>>5762801All good reasons to be wary of NFTs anon.
As someone who’s kind of into crypto, my opinion on NFTs is they betray the whole decentralized and trustless ethos that makes crypto revolutionary in the first place.
When you mint an NFT, what you’re putting on the blockchain is recorded ownership of a literal URL link to a CENTRALIZED, moderated and curated website like opensea, NOT the image itself. The image is still being hosted on a website and the host can modify or take the image down whenever they want at their own discretion. A lot of shills think you own the unspoiled virgin pixels of an image, it really isn’t even that.

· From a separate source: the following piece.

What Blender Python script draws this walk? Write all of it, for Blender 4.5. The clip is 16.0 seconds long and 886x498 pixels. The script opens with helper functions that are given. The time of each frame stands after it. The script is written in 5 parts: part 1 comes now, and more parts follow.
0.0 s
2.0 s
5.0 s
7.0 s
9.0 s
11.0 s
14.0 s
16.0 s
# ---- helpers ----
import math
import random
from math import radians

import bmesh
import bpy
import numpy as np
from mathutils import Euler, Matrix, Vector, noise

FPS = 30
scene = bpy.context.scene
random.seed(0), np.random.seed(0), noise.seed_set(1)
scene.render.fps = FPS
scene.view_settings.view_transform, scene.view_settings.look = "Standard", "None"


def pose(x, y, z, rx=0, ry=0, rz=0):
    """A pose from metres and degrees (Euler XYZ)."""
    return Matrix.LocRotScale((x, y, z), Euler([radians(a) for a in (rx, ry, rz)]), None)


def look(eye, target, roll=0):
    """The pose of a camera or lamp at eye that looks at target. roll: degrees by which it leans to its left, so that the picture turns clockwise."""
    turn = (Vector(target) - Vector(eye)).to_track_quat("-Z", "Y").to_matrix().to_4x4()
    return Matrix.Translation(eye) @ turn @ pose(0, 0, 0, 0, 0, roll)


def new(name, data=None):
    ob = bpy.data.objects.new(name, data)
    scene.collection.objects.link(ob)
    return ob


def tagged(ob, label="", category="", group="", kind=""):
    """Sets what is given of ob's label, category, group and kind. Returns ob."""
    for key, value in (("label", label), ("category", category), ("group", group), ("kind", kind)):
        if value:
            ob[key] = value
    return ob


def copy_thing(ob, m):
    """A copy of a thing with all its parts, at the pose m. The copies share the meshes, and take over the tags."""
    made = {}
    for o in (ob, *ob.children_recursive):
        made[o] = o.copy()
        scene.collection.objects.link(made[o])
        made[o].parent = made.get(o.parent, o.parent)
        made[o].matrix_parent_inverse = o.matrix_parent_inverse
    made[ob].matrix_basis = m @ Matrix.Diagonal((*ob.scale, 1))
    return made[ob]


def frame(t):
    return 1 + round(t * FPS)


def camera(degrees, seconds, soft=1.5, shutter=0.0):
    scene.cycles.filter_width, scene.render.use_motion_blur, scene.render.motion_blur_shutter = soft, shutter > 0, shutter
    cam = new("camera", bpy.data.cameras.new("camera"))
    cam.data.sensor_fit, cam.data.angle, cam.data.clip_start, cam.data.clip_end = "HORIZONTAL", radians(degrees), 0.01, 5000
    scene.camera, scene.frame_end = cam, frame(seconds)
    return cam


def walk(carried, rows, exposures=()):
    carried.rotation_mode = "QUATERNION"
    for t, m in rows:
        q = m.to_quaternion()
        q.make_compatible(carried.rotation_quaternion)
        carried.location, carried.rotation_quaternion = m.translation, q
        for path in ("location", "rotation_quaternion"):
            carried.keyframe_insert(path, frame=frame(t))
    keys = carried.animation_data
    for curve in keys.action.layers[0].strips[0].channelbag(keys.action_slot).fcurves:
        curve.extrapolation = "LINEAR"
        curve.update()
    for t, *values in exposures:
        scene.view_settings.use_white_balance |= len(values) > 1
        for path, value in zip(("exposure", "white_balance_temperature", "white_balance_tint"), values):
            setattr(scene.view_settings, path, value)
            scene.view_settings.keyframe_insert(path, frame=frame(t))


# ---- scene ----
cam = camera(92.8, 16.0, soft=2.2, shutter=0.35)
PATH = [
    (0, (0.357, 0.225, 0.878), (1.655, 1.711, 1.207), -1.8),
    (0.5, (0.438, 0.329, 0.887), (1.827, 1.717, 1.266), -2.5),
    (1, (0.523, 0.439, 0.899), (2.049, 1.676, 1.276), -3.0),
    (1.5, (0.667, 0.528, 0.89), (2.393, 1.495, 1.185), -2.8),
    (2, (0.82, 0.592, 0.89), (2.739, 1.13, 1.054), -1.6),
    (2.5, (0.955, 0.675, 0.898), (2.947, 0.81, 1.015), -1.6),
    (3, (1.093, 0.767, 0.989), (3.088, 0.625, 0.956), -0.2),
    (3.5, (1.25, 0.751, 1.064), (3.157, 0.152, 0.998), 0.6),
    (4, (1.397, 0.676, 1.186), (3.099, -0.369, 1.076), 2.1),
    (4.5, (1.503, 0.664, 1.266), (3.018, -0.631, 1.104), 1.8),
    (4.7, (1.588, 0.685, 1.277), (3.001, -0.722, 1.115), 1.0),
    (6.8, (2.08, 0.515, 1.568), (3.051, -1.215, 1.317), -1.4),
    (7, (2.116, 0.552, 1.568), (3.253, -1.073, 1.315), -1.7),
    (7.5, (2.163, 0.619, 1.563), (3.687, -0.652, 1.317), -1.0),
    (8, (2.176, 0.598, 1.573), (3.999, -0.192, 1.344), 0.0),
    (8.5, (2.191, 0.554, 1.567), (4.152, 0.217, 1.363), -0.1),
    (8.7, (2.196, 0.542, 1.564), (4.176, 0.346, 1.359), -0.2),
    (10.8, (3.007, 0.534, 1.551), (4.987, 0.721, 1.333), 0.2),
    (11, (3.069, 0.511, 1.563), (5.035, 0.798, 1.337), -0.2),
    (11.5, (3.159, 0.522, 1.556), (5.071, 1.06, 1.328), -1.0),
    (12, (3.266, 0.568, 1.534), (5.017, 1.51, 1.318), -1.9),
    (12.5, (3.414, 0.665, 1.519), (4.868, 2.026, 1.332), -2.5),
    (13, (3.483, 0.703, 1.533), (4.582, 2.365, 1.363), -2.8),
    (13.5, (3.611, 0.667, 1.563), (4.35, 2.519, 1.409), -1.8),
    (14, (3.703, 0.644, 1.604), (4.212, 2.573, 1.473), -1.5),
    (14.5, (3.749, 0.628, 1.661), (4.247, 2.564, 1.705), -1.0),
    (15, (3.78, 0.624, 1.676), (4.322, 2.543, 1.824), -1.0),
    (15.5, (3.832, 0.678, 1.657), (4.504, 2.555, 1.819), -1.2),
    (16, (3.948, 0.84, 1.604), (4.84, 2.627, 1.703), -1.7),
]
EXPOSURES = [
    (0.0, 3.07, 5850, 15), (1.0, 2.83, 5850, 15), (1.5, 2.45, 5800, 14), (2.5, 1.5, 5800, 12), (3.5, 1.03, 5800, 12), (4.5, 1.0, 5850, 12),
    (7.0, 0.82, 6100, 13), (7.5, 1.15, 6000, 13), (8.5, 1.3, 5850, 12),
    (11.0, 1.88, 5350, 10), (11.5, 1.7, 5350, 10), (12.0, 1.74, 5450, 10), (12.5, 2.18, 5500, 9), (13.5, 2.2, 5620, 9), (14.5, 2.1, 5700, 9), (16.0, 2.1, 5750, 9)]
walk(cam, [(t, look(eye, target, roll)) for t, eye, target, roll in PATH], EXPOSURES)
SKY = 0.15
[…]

Flurkfags are finding this out and they think the fact that they’re bagholding empty URLs makes their Flurks NFTs MORE rare kek.
The one upside to all of this for artists is that they’re getting paid disgusting amounts of money, but you have to have made it already and as other anons have pointed out, you’ll be perceived as a hack even if you aren’t one.

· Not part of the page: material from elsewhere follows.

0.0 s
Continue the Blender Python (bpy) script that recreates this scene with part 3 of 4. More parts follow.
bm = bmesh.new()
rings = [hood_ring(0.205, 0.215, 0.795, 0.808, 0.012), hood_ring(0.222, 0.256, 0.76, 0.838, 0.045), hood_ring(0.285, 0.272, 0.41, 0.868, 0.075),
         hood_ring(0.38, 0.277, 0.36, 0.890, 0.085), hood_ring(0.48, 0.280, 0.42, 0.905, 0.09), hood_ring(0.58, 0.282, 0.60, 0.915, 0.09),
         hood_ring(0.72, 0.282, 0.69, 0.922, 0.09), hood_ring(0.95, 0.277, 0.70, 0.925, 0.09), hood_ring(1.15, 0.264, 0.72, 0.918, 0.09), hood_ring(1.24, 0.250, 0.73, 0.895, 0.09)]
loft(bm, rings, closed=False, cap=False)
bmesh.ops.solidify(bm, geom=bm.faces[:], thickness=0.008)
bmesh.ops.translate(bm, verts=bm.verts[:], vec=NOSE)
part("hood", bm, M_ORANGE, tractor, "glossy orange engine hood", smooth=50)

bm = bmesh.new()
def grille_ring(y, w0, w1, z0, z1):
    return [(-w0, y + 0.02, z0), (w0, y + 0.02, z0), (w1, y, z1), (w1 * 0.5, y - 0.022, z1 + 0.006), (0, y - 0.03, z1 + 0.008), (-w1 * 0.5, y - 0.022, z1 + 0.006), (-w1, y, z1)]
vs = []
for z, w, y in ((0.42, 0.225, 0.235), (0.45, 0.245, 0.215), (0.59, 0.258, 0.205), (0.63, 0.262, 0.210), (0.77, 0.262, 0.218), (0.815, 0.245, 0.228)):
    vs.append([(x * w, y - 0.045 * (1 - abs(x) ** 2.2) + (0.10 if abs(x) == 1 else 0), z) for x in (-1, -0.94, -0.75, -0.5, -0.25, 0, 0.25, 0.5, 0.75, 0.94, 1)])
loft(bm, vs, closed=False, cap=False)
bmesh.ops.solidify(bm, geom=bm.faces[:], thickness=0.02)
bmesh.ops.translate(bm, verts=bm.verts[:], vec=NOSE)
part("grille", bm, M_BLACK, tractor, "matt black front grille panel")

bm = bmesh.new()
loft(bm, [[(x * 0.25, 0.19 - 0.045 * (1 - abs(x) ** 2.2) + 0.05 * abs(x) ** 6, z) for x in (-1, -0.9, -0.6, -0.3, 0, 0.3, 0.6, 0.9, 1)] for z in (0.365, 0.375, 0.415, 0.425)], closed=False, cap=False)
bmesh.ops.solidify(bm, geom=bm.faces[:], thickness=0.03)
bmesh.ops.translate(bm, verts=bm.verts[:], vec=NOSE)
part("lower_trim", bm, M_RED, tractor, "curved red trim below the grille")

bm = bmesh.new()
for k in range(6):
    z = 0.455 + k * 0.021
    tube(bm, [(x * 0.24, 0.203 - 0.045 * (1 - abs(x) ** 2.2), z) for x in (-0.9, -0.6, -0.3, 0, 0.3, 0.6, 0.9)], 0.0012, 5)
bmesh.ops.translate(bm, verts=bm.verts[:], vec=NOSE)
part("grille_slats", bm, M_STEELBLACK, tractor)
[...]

I’d be interested in NFTs just for recording my ownership over IP elements because I haven’t grown past the DONUT STEEL MY OCs thing. For actually selling, it’s like the traditional gallery art market but everything about the gallery art scene is magnitudes worse, and magnitudes more ugly. Besides, better technology is on the way and that’s what I’m looking for and holding out for as both an investor and a user.
One bit of advice to anons curious about crypto but they think they’re too retarded: just get into it, dip your toes in and satisfy that curiosity, BUT PLEASE have a budget of cash to use that you can AFFORD to lose, and just assume that you’ll never see that money ever again. Not gonna tell you which ones because I’m not here to shill my bags, just do your own research.